As we approach the 2016 Olympic Games, most major countries have released their selection criteria. In most countries, the collective cry from swimmers and coaches alike are that countries should send “the fullest team possible” to represent them in the games. “Olympic experience is crucial!” they argue, but are they right? Is there actual value to having Olympic experience, or is it just an old wives tale spread by those who are desperate to say that they were there? At SwimSwam, we decided to take a hard look at the numbers and see what they actually said about the value of Olympic experience. We looked at the most recent Olympic Games in London and found out how many individual medalists had previous Olympic experience.
On the men’s side, the story was mixed. Although the majority of Olympic medals were won by swimmers in their second (or third) Olympic Games, some of the major stars that emerged were Olympic rookies. France’s Yannick Agnel, who dazzled in the 200 freestyle, was in his first games. So too were the dominant distance swimmer, Sun Yang, and the fastest swimmer in the world, Florent Manadou. Last but not least, the man who would pull the upset of the century, Chad Le Clos, was also making his Olympic debut. All told, 58% (23/39 medals) were won by Olympic veterans in London.
For those experienced swimmers who did medal, it’s hard to say how much a role their “experience” really played. Daniel Gyurta, who won the 200 breastroke, medaled in his 2004 Olympic debut, as did Ryan Lochte. Michael Phelps finished just out of the money as a 15 year old, an anomaly in so many ways. Likewise Park Tae-Hwan was a medalist in his first Olympics, as was Brendan Hansen. In fact, of the 23 medals won by “experienced swimmers”, just 5 of them were won by a swimmer who had never medaled individually in any previous games. The moral of the story? It’s still better to be fast than “experienced”.

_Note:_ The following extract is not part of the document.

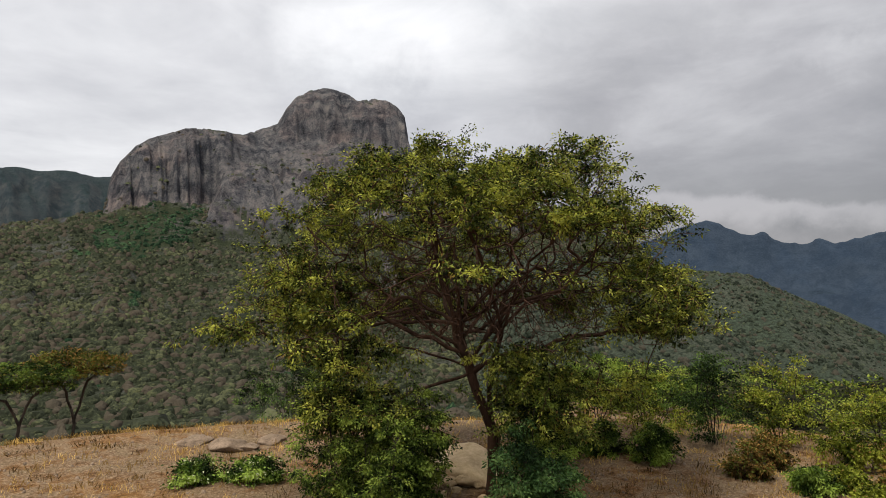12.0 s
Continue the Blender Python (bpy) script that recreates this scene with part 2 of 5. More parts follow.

Time will tell how this will impact men in the future- after all the prospect of young male Olympians seems an impossibility in the United States and the average age of competitive male medalists has soared over the last few years. Experience may end up playing a greater role in the future than it does today.
Hold your horses there, Chris… Viking took look at the women’s side and it paints a little different picture. I came in thinking the female stats would gel with this argument, but the girls were a little less of a mixed story.
The four year Olympic cycle always complicates the selection process, as we sometimes see athletes hit a peak at the wrong time and never get their chance to shine during an Olympic year. It seems that the name of the game would be that our trials system is designed to pull up the athletes who are hot at the right time. That’s the way it should be and past experience shouldn’t really weigh into it. Of course, once in a while the coaches have to make judgment calls and experience should weigh in there, (like letting Jason Lezak anchor your relay,) but without letting athletes actually have their knock-down drag-out fight at Trials we wouldn’t have the first time Olympians who medal like Katie Ledecky and Missy Franklin. It’s all about being the fastest when it matters, right?
Sure… but take a look at how this all plays out for the ladies. It is not that simple when you consider the entire careers of our best and brightest. Is their experience helping them to be on their game at the right time? Do they have an advantage over the bright eyed phenoms breaking onto the scene just in time for selection?
When looking through details from the 2012 games, the list of individual medalists has a surprisingly high rate of return appearances. Of the twenty-one individual medalists, only one-third of them were on their first Olympic team.
Of the seven American individual medalists, only Katie Ledecky, Missy Franklin and Caitlin Leverenz were first time Olympians. For Franklin and Ledecky, their age is obviously a factor in that, as in 2012 they were still extremely young. Leverenz nearly made the team in 2008, finishing fourth in both the 200 and 400 IM at ’08 trials. Of the fourteen medalists from other countries, only four were attending as first time Olympic team selections.
Only three of the twenty-one individual medalists had earned individual medals in the past. Rebecca Soni medaled in both breaststroke events in 2008; China’s Jiao Liuyang was silver in ’08 for the 200 fly and moved up to gold in 2012; and Rebecca Adlington was double gold in 2008 for the 400 and 800 meter freestyles and medaled in both again in 2012, although not as high as the first round.
The other seven who had medaled in the past all did so on relays, meaning that they were better at their second games than their first.
There are a few other outliers, like Natalie Coughlin who did not take an individual medal in 2012 but had medaled at 2004 and ’08, as well as Dana Vollmer who had the unique case of medaling on a relay in 2004 and then earning her own individual medal in 2012 for the 100 fly. Both of those outliers add to the case for experience making a difference. Most of the women at the top seem to do better with one Olympiad under their belts.
Does that make me think the selection process should change to consider career experience? Hell no! These are the details that make it interesting.